▶ [DATA EXCERPT]:
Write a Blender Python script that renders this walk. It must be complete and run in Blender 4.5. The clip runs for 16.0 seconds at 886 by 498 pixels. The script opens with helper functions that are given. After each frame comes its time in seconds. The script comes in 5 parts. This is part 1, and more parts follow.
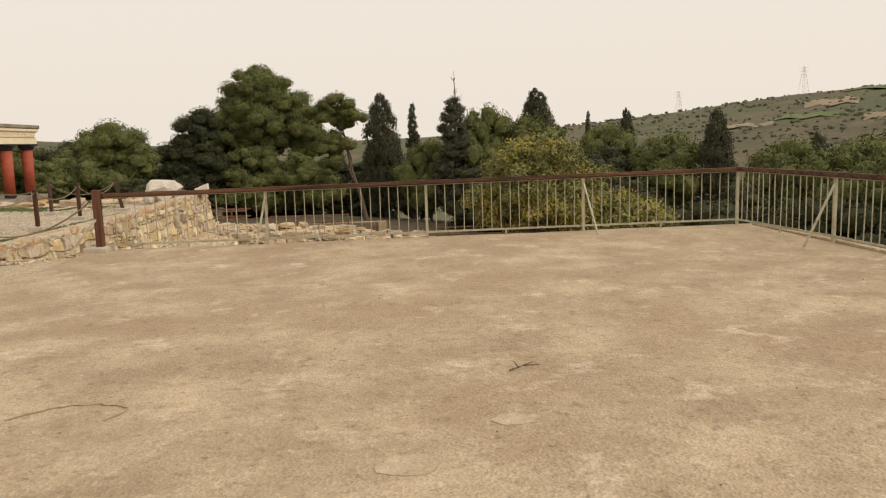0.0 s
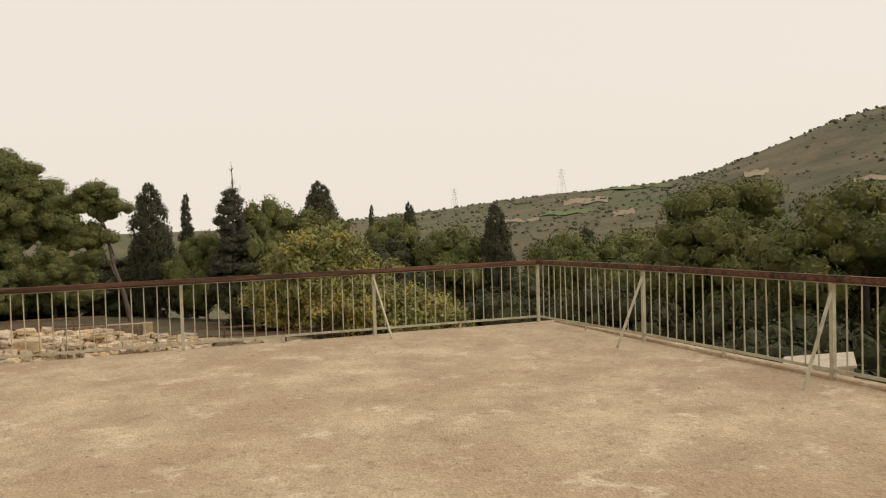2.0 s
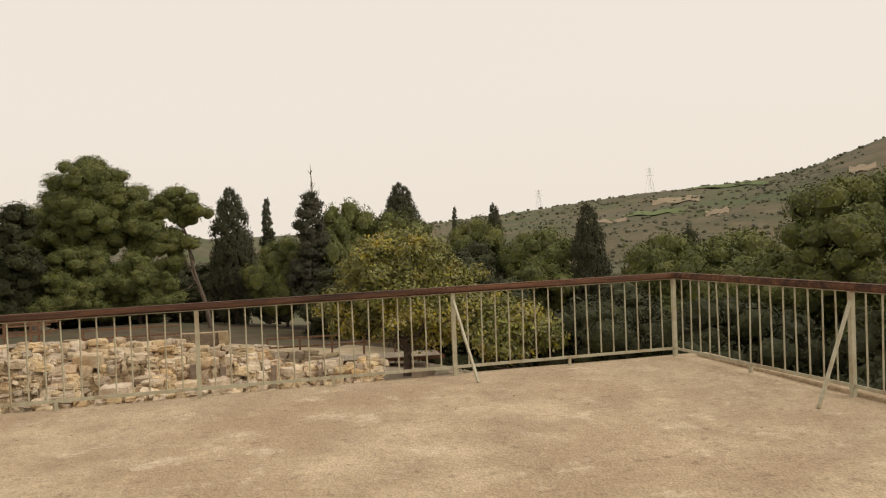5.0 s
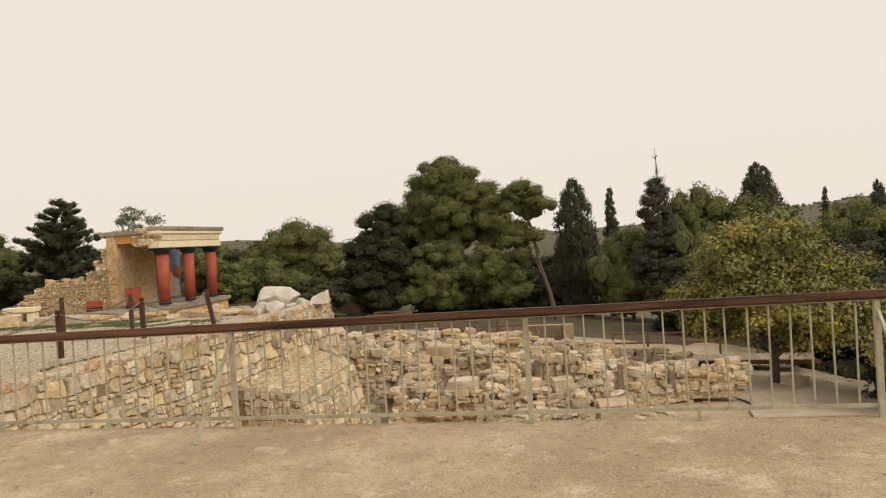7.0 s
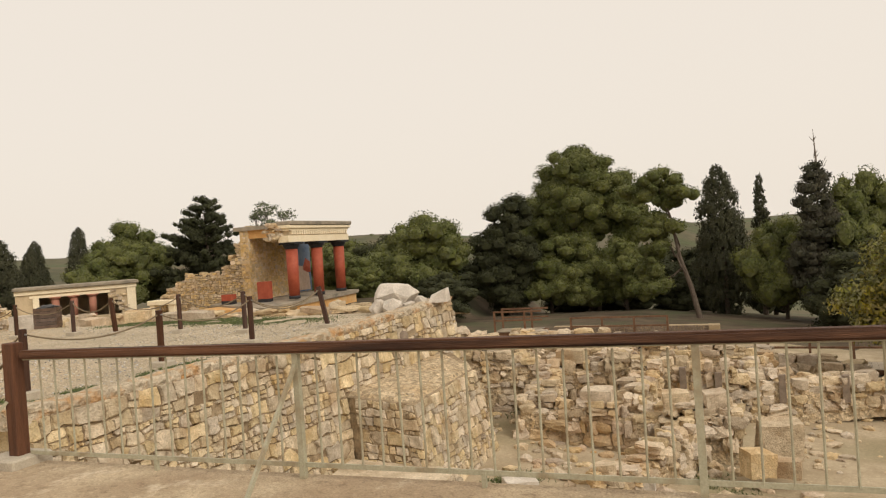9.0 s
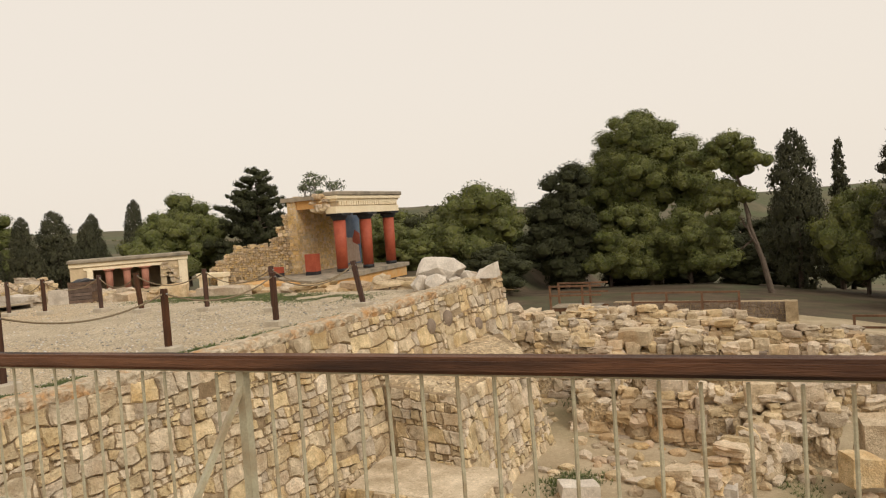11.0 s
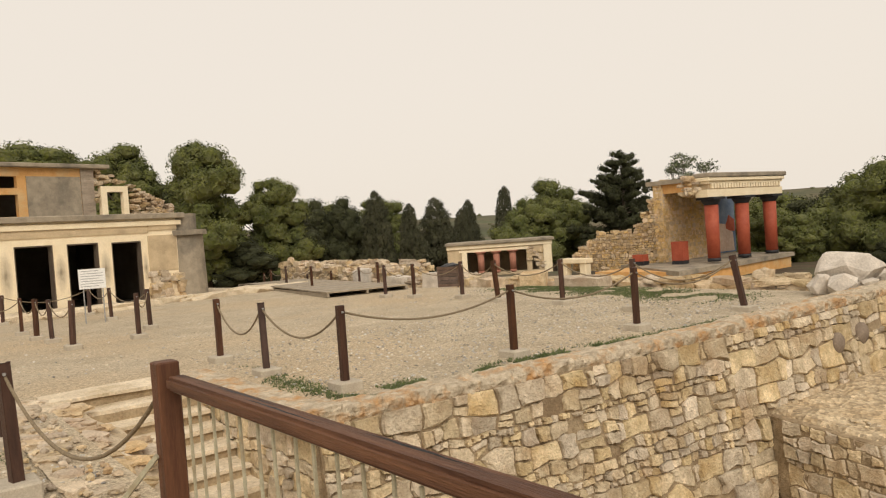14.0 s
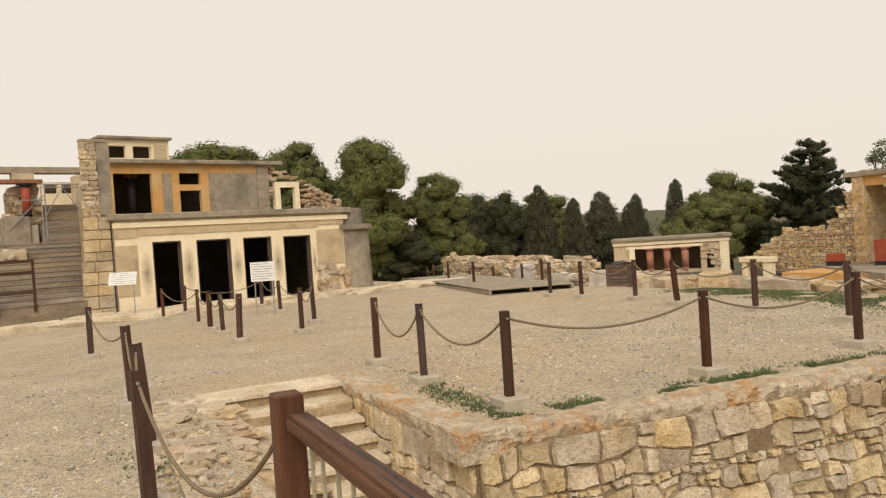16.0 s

▶ [DIRECTION]:
Take the listing above and restate it word for word, without its pictures.

▶ [ANSWER TO THE TASK]:
Write a Blender Python script that renders this walk. It must be complete and run in Blender 4.5. The clip runs for 16.0 seconds at 886 by 498 pixels. The script opens with helper functions that are given. After each frame comes its time in seconds. The script comes in 5 parts. This is part 1, and more parts follow.
0.0 s
2.0 s
5.0 s
7.0 s
9.0 s
11.0 s
14.0 s
16.0 s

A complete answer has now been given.